## PROBLEM DESCRIPTION
Write out the data again exactly, skipping every picture.

## DATA EXCERPTS
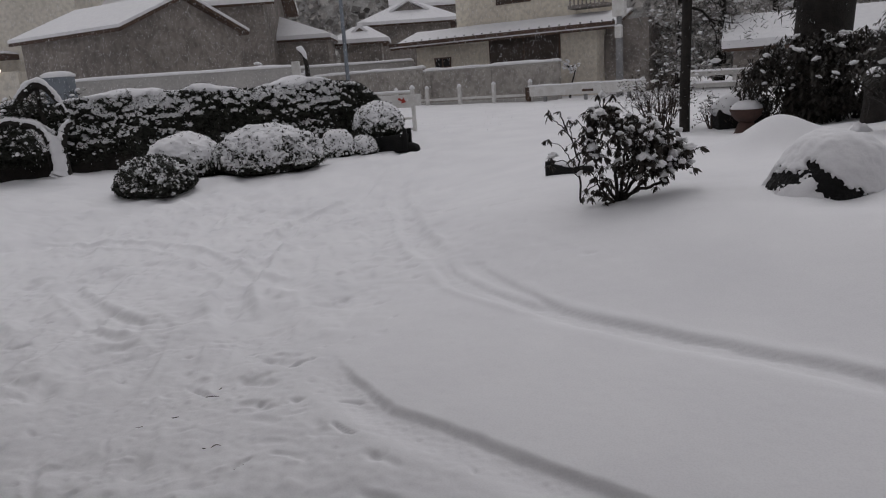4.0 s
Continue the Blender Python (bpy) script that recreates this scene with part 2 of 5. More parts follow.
def land(x, y):
    """Height of the snow without tracks: a drive that falls to the left, a garden bank, a level road beyond."""
    x, y = np.asarray(x, float), np.asarray(y, float)
    h = 0.066 * 9 * np.tanh((0.86 * x + 0.51 * y) / 9)
    h = h + 0.25 * ss(5.0, 7.2, y + 0.25 * (x + 1.5)) * ss(-4.6, -2.2, x + 0.22 * (y - 7))
    bank = 0.52 * ss(9.3, 15.5, y) * ss(0.1, 2.4, x)
    d = np.hypot(x, y - 1)
    far = 0.20 + 0.016 * np.clip(d - 14, 0, 30) + 0.28 * ss(-2.5, 1.5, x)
    w = ss(8.5, 15, d)
    return h * (1 - w) + far * w + bank


def base(x, y, sink=0.0, turn=0.0):
    return pose(x, y, float(land(x, y)) - sink, 0, 0, turn)


def lattice(ix, iy, seed):
    k = (ix.astype(np.int64) * 374761393 + iy.astype(np.int64) * 668265263 + seed * 1442695041) & 0x7FFFFFFF
    k = ((k ^ (k >> 13)) * 1274126177) & 0x7FFFFFFF
    return ((k ^ (k >> 16)) & 0xFFFF) / 65535.0


def waves(x, y, size, seed):
    """Smooth random field, -1 to 1, with bumps about `size` metres across."""
    u, w = x / size, y / size
    iu, iw = np.floor(u), np.floor(w)
    fu, fw = u - iu, w - iw
    fu, fw = fu * fu * fu * (fu * (fu * 6 - 15) + 10), fw * fw * fw * (fw * (fw * 6 - 15) + 10)
    a, b = lattice(iu, iw, seed), lattice(iu + 1, iw, seed)
    c, d = lattice(iu, iw + 1, seed), lattice(iu + 1, iw + 1, seed)
    return ((a * (1 - fu) + b * fu) * (1 - fw) + (c * (1 - fu) + d * fu) * fw) * 2 - 1


def smooth_line(pts, step=0.06):
    """A rounded line through a few bends."""
    p = [np.array(q, float) for q in pts]
    p = [2 * p[0] - p[1]] + p + [2 * p[-1] - p[-2]]
    out = []
    for i in range(1, len(p) - 2):
        n = max(2, int(np.linalg.norm(p[i + 1] - p[i]) / step))
        for k in range(n):
            t = k / n
            out.append(0.5 * (2 * p[i] + (p[i + 1] - p[i - 1]) * t + (2 * p[i - 1] - 5 * p[i] + 4 * p[i + 1] - p[i + 2]) * t * t
                              + (3 * p[i] - p[i - 1] - 3 * p[i + 1] + p[i + 2]) * t ** 3))
    out.append(p[-2])
    return np.array(out)


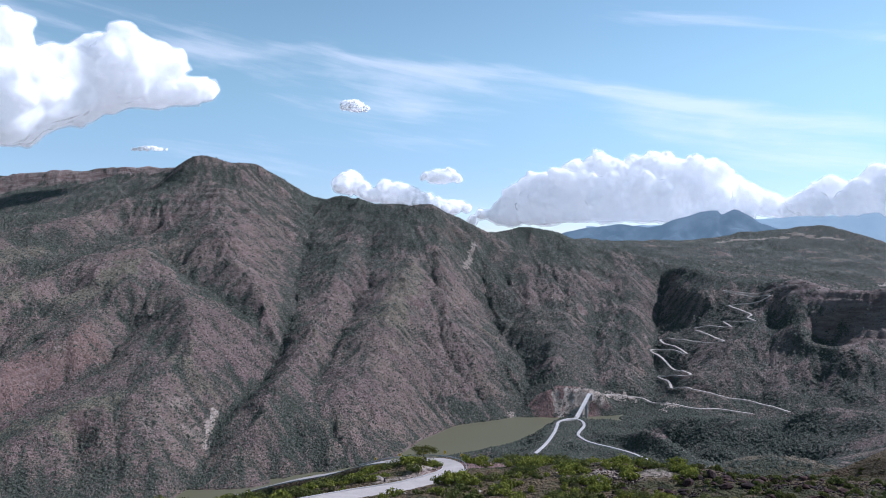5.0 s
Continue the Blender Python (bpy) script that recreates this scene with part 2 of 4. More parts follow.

## FINISHED TASK
4.0 s
Continue the Blender Python (bpy) script that recreates this scene with part 2 of 5. More parts follow.
def land(x, y):
    """Height of the snow without tracks: a drive that falls to the left, a garden bank, a level road beyond."""
    x, y = np.asarray(x, float), np.asarray(y, float)
    h = 0.066 * 9 * np.tanh((0.86 * x + 0.51 * y) / 9)
    h = h + 0.25 * ss(5.0, 7.2, y + 0.25 * (x + 1.5)) * ss(-4.6, -2.2, x + 0.22 * (y - 7))
    bank = 0.52 * ss(9.3, 15.5, y) * ss(0.1, 2.4, x)
    d = np.hypot(x, y - 1)
    far = 0.20 + 0.016 * np.clip(d - 14, 0, 30) + 0.28 * ss(-2.5, 1.5, x)
    w = ss(8.5, 15, d)
    return h * (1 - w) + far * w + bank


def base(x, y, sink=0.0, turn=0.0):
    return pose(x, y, float(land(x, y)) - sink, 0, 0, turn)


def lattice(ix, iy, seed):
    k = (ix.astype(np.int64) * 374761393 + iy.astype(np.int64) * 668265263 + seed * 1442695041) & 0x7FFFFFFF
    k = ((k ^ (k >> 13)) * 1274126177) & 0x7FFFFFFF
    return ((k ^ (k >> 16)) & 0xFFFF) / 65535.0


def waves(x, y, size, seed):
    """Smooth random field, -1 to 1, with bumps about `size` metres across."""
    u, w = x / size, y / size
    iu, iw = np.floor(u), np.floor(w)
    fu, fw = u - iu, w - iw
    fu, fw = fu * fu * fu * (fu * (fu * 6 - 15) + 10), fw * fw * fw * (fw * (fw * 6 - 15) + 10)
    a, b = lattice(iu, iw, seed), lattice(iu + 1, iw, seed)
    c, d = lattice(iu, iw + 1, seed), lattice(iu + 1, iw + 1, seed)
    return ((a * (1 - fu) + b * fu) * (1 - fw) + (c * (1 - fu) + d * fu) * fw) * 2 - 1


def smooth_line(pts, step=0.06):
    """A rounded line through a few bends."""
    p = [np.array(q, float) for q in pts]
    p = [2 * p[0] - p[1]] + p + [2 * p[-1] - p[-2]]
    out = []
    for i in range(1, len(p) - 2):
        n = max(2, int(np.linalg.norm(p[i + 1] - p[i]) / step))
        for k in range(n):
            t = k / n
            out.append(0.5 * (2 * p[i] + (p[i + 1] - p[i - 1]) * t + (2 * p[i - 1] - 5 * p[i] + 4 * p[i + 1] - p[i + 2]) * t * t
                              + (3 * p[i] - p[i - 1] - 3 * p[i + 1] + p[i + 2]) * t ** 3))
    out.append(p[-2])
    return np.array(out)


5.0 s
Continue the Blender Python (bpy) script that recreates this scene with part 2 of 4. More parts follow.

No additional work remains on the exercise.